The Next Conservative Wave: Greener

Arthur Bruzzone

November 2006

SAN FRANCISCO, Ca -- Modern Conservatism will survive.  But it must be now include environmentally sound principles and policies.

Conservatism maintains traditions, rejects radicalism, and relies on reason not jingoism. It is not a stagnant body of truths.   While conservatives look to traditions to confront the problems of the present and future, we must guard against framing all contemporary challenges based solely on past solutions and answers.  Most importantly, reason -- both critical thinking and empirical science - must continue to ground our prescriptions.

All segments of the American conservative movement have a stake in its revitalization.  During this post-election period of self-reflection, advocates for life, for strong defense policy, for fiscal integrity, and for free market entreprenuralism, all must look inward and outward and recognize that America's sustainability depends in scientifically sound protection of the planet.  There are inherent benefits.  To start, the U.S. must end its dependence on oil.

Strong defense policy.  We can no longer be petroleum addicts and rely on oil cartels for our economic and military strength. The Middle East is our current concern because of its oil resources.  Our policy of protecting the state of Israel doesn't require military action in the Middle East.  Future dangers to this country will come from China and the impending crisis over Taiwan.  Terrorists without borders will remain our other main focus. But terrorism will not be defeated by World War II desert blitzes.  A sound long-term military and foreign policy demands that we be strong advocates for alternative fuels to break our dependence on Middle East oil.

Second, the protection of life at birth must be matched with protection of the planet for the child after birth.  Pro-life advocates' deep concerns have been to protect human life through the birth cycle.  The focus must now include the planet which the newborn child will inhabit.  Perhaps this is why a poll released in February 2006 showed 70 percent of American evangelical Christians see global warming as a "serious threat" to the future of the planet.

Third, fiscal conservatism.   Expansionary government means a government demanding more of the nation's wealth through burdening tax collections. There's urgency here. The aging of America will mean that social security and health care, like two silent volcanoes, will explode simultaneously. Despite President Bush's efforts, most lawmakers, especially congressional representatives, refuse to confront this reality.  Government must focus on what's necessary, not what's desirable. In just a few years, oil-based military incursions at $2 billion a day will seem like drunken excess.

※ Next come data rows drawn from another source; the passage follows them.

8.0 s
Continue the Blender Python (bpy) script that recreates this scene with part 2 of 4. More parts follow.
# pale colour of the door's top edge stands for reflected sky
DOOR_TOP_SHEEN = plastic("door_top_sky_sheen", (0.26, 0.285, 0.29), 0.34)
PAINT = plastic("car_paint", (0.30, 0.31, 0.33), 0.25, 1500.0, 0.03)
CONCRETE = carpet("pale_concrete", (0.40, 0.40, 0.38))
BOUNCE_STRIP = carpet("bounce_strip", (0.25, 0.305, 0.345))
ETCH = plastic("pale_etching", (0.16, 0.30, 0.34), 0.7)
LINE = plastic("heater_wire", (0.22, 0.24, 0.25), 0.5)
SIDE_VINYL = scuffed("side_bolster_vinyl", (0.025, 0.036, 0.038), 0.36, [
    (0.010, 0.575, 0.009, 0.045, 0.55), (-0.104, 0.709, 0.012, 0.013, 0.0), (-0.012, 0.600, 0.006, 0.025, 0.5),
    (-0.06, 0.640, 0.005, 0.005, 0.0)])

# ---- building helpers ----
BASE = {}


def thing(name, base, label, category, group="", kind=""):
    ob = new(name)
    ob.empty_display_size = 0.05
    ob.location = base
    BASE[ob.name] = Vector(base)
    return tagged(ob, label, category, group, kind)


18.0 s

Finally, the move towards alternative fuels and environmental cleanup is potentially a trillion dollar industry.  China sees this business opportunity and has launched research and testing. Global warming, whether natural or human-made, will ignite economic opportunities in nanotechnology, renewable energies, and biofuel technology. This country's industry, entrepreneurs, students and research institutions must be at the forefront of this revolution.  It's already begun in the U.S.  Venture capitalists have invested $958 million in energy-related companies during the first half of 2006, according to Cleantech Venture Network, a consortium that tracks green investing. That's roughly 30 percent more than the amount invested in the sector for all of 2005 and nearly double the $542 million tallied in 2004.

In conclusion, so long as our science is sound, and our approach is reasoned, conservatives can integrate environmental issues with the tested ideas and prescriptions  that have dominated the recent American political landscape.  Democrats have failed to upgrade 'liberalism' to make it relevant to contemporary challenges.  As a result, the term 'liberalism' has come to have a convenient pejorative reference.  We cannot allow 'conservatism' to suffer the same fate.

During a troubled time for this country, an American president, a Republican president initiated one of the first conservation projects in our history - protection of the giant sequoias in Yosemite Park.  That president was not Teddy Roosevelt.  It was Abraham Lincoln. Even during our tumultuous Civil War, President Lincoln knew saving the Union and protecting the environment were not mutually exclusive.